Task objective: Repeat every line of the data exactly, but not the pictures.

Data lines:
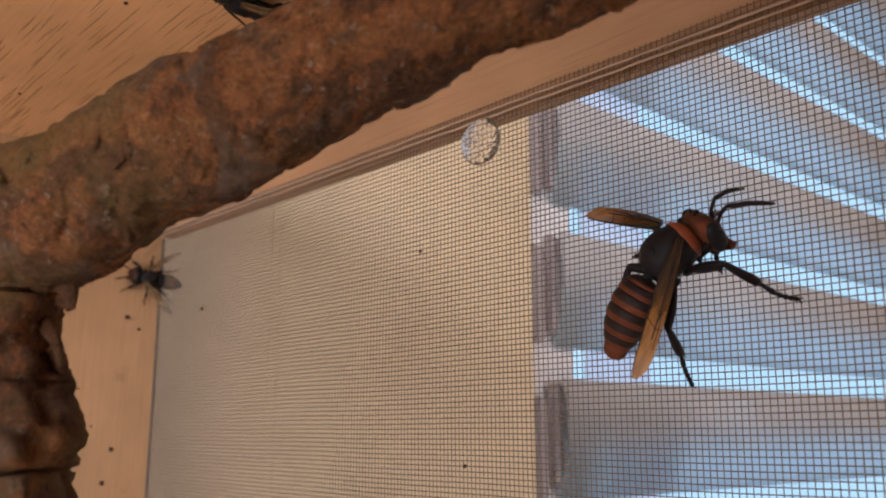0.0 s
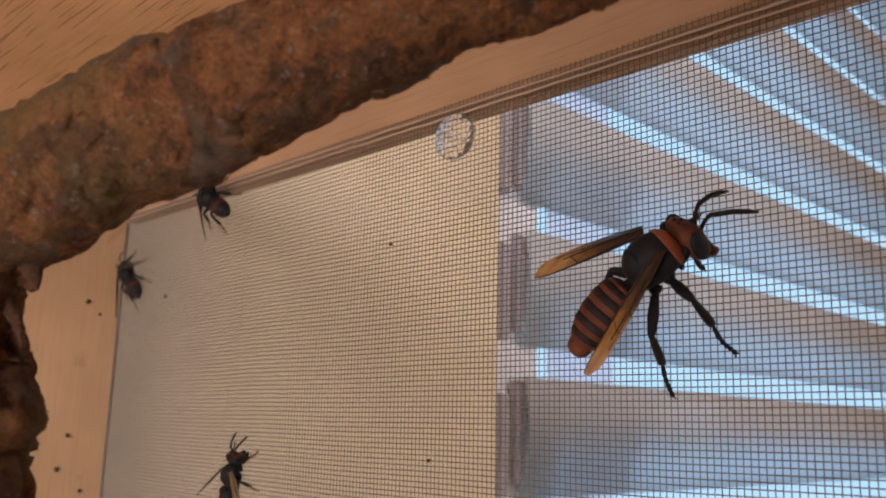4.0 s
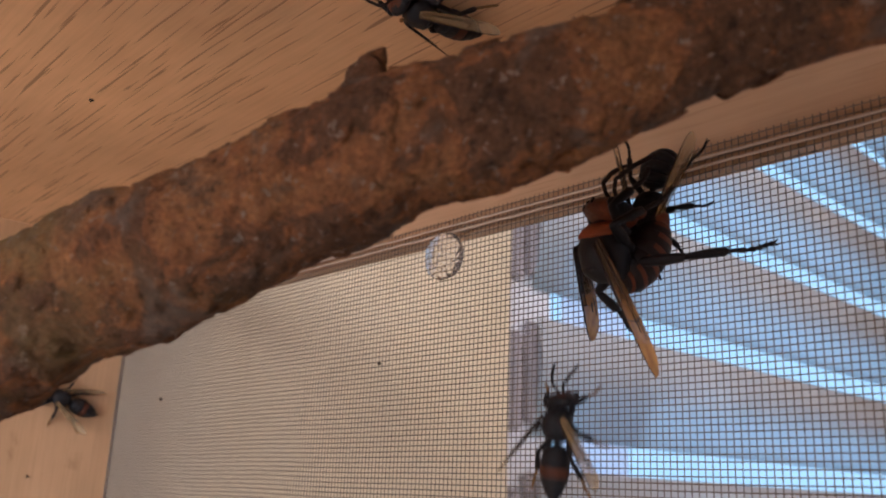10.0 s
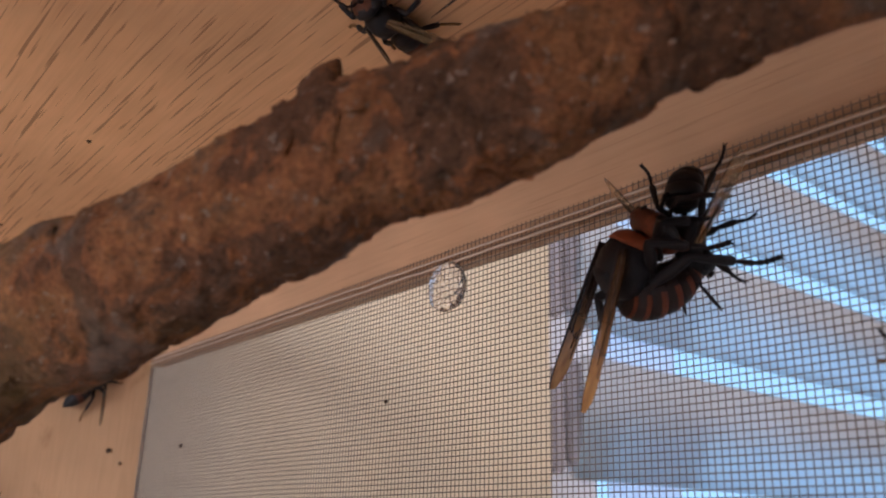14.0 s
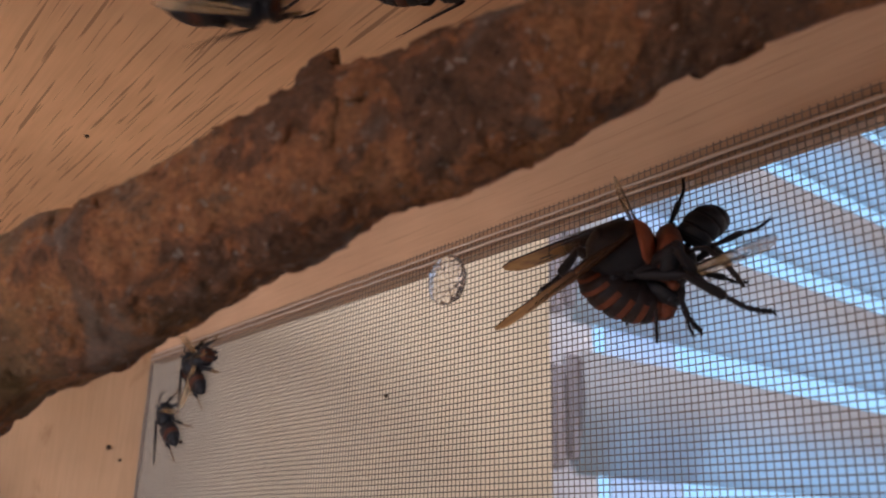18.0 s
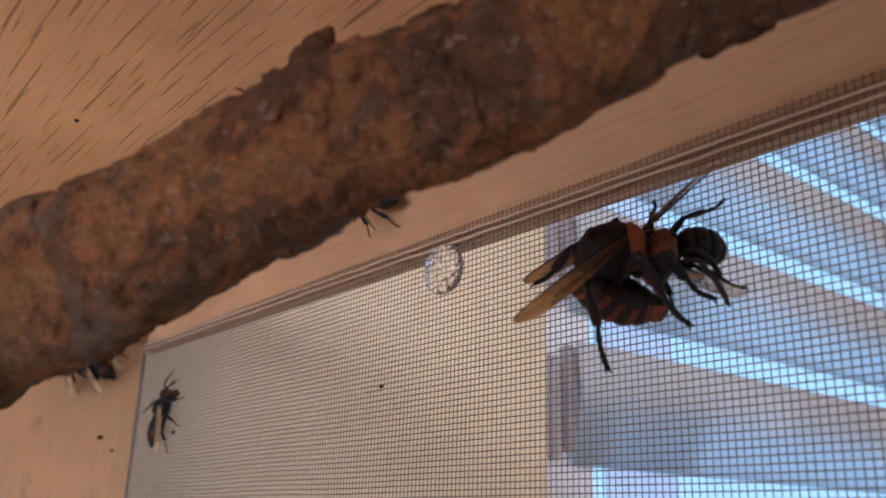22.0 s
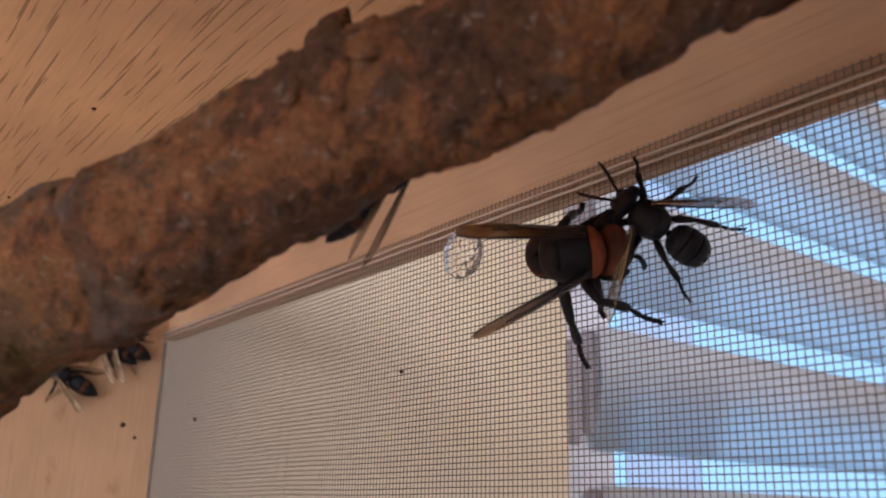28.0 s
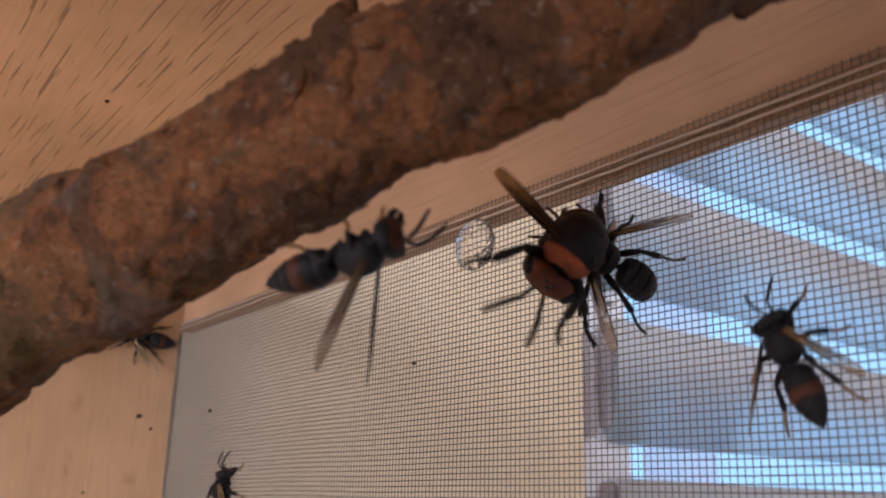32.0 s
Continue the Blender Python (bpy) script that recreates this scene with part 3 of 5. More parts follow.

Exercise output:
0.0 s
4.0 s
10.0 s
14.0 s
18.0 s
22.0 s
28.0 s
32.0 s
Continue the Blender Python (bpy) script that recreates this scene with part 3 of 5. More parts follow.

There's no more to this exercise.